Speaking at the American Bankers Association 2026 Conference for Community Bankers here, Bowman said the migration of mortgage origination and servicing away from banks has reduced competition, limited consumer options, and raised potential financial stability concerns.
Bowman highlighted data showing banks’ share of mortgage originations falling from roughly 60% in 2008 to about 35% in recent years, while their share of mortgage servicing has dropped sharply as well. She said the shift may reflect regulatory pressures, including capital requirements that make mortgage servicing rights (MSRs) costly for banks to hold. For financial institutions, she argued, mortgages remain essential not only for revenue diversification but also for customer relationship building, cross-selling opportunities and stable servicing fee income.

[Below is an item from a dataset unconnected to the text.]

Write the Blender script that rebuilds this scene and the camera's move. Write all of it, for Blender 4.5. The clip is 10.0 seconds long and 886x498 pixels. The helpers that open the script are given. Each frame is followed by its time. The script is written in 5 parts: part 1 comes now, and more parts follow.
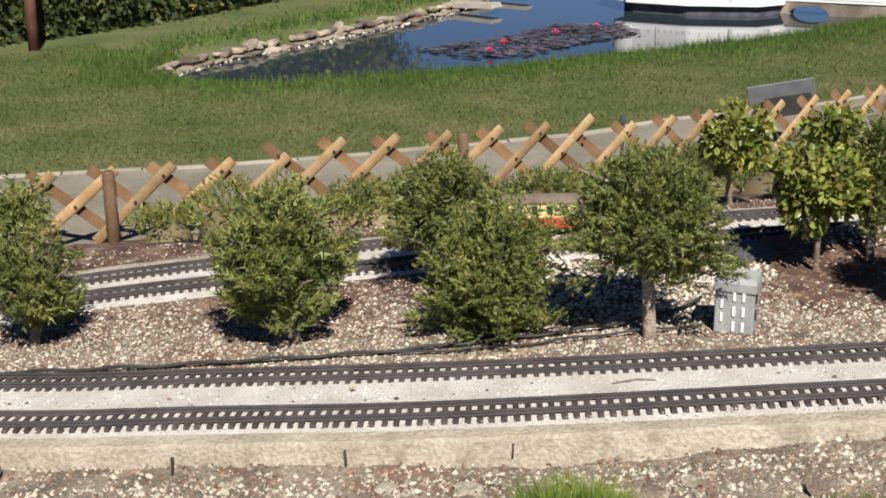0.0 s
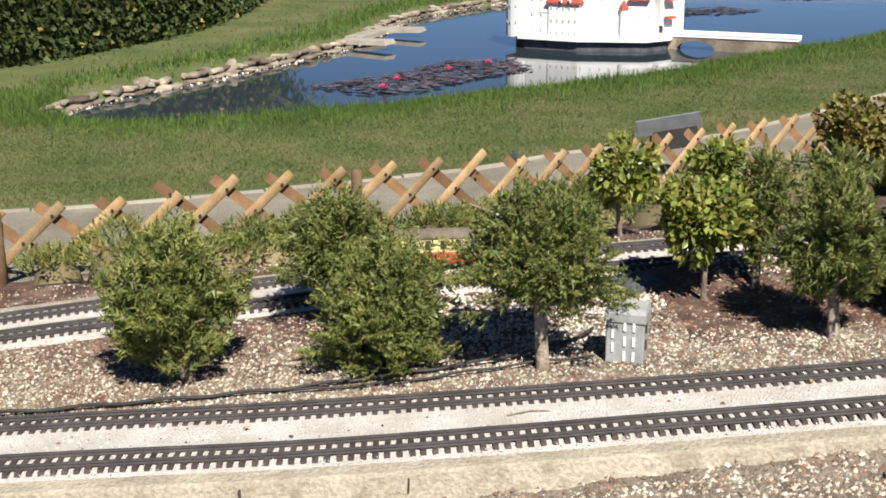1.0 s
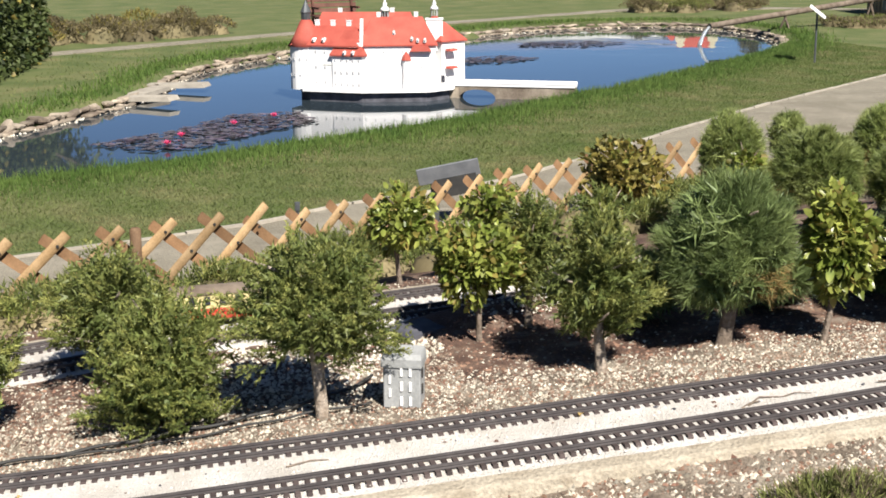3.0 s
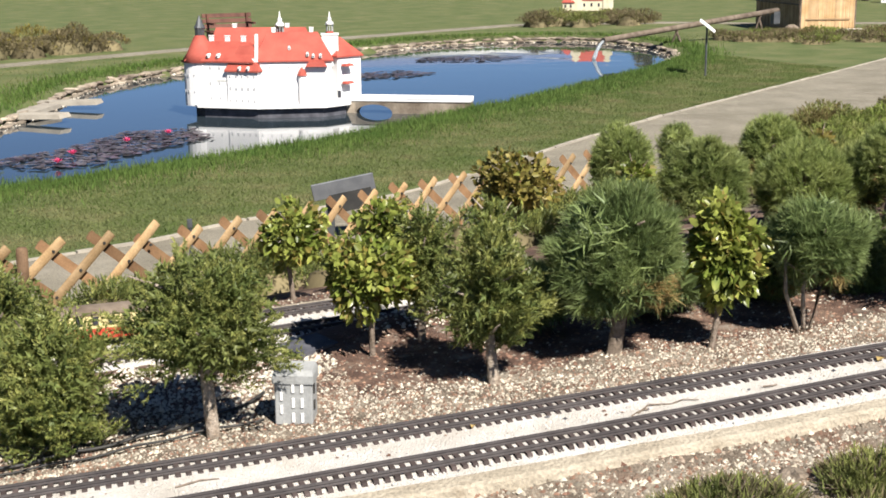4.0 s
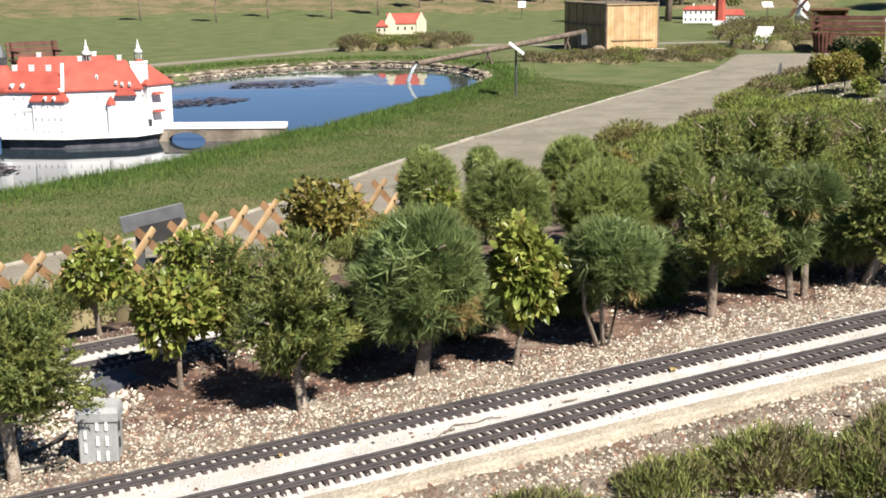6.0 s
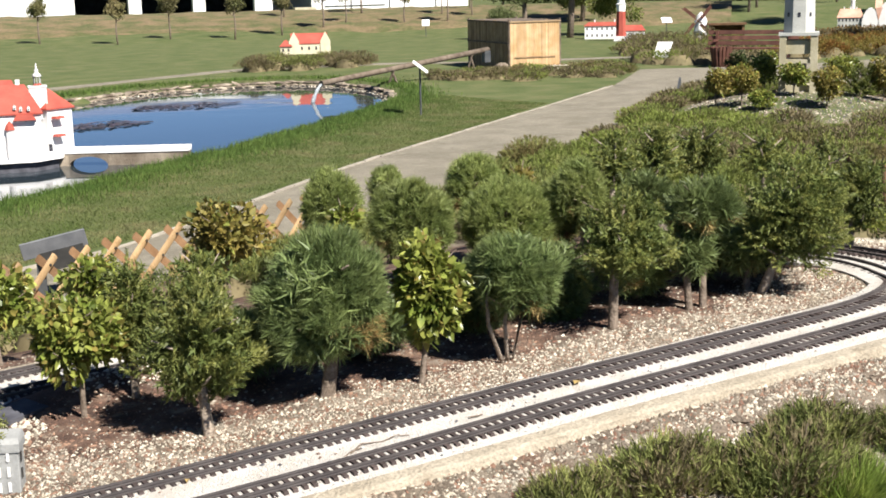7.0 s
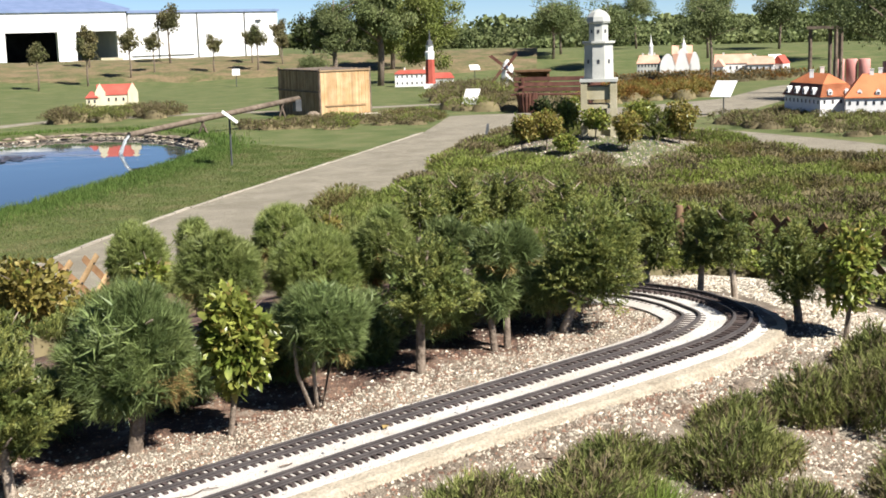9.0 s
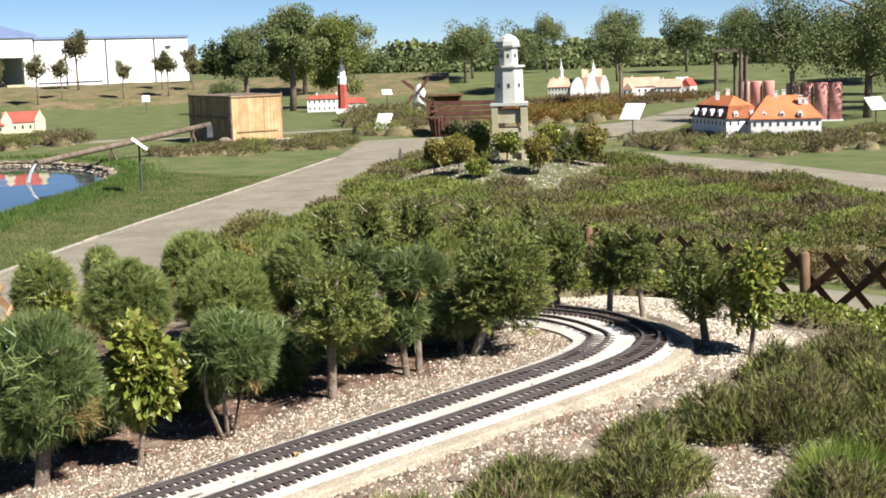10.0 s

The speech pointed to capital rules established after the financial crisis — particularly the 2013 treatment of MSRs — as a major factor influencing banks’ decisions to exit portions of the mortgage market. Bowman said the rules increased risk weights and imposed deduction thresholds that can disproportionately affect institutions seeking to build servicing portfolios, especially smaller banks facing high fixed operational costs. She added that capital requirements for mortgages held on balance sheets may also be misaligned with actual risk because they do not differentiate sufficiently based on loan-to-value ratios.
Bowman said the Federal Reserve is preparing two Basel-related proposals intended to encourage greater bank participation in mortgage lending and servicing while preserving prudential safeguards. The proposals would eliminate the automatic deduction of mortgage servicing assets from regulatory capital — while keeping a 250% risk weight initially — and seek comment on whether that level remains appropriate. A second proposal would make mortgage capital requirements more risk-sensitive by incorporating loan-to-value ratios, potentially lowering capital burdens for lower-risk loans and supporting on-balance-sheet lending.
While noting broader mortgage market issues also involve rules outside the Fed’s authority, including those from the Consumer Financial Protection Bureau and Congress, Bowman said recalibrating capital treatment could help restore banks’ role in housing finance without compromising safety and soundness. She emphasized that stronger bank participation alongside nonbanks could improve resilience in the mortgage system and produce better outcomes for borrowers during periods of financial stress.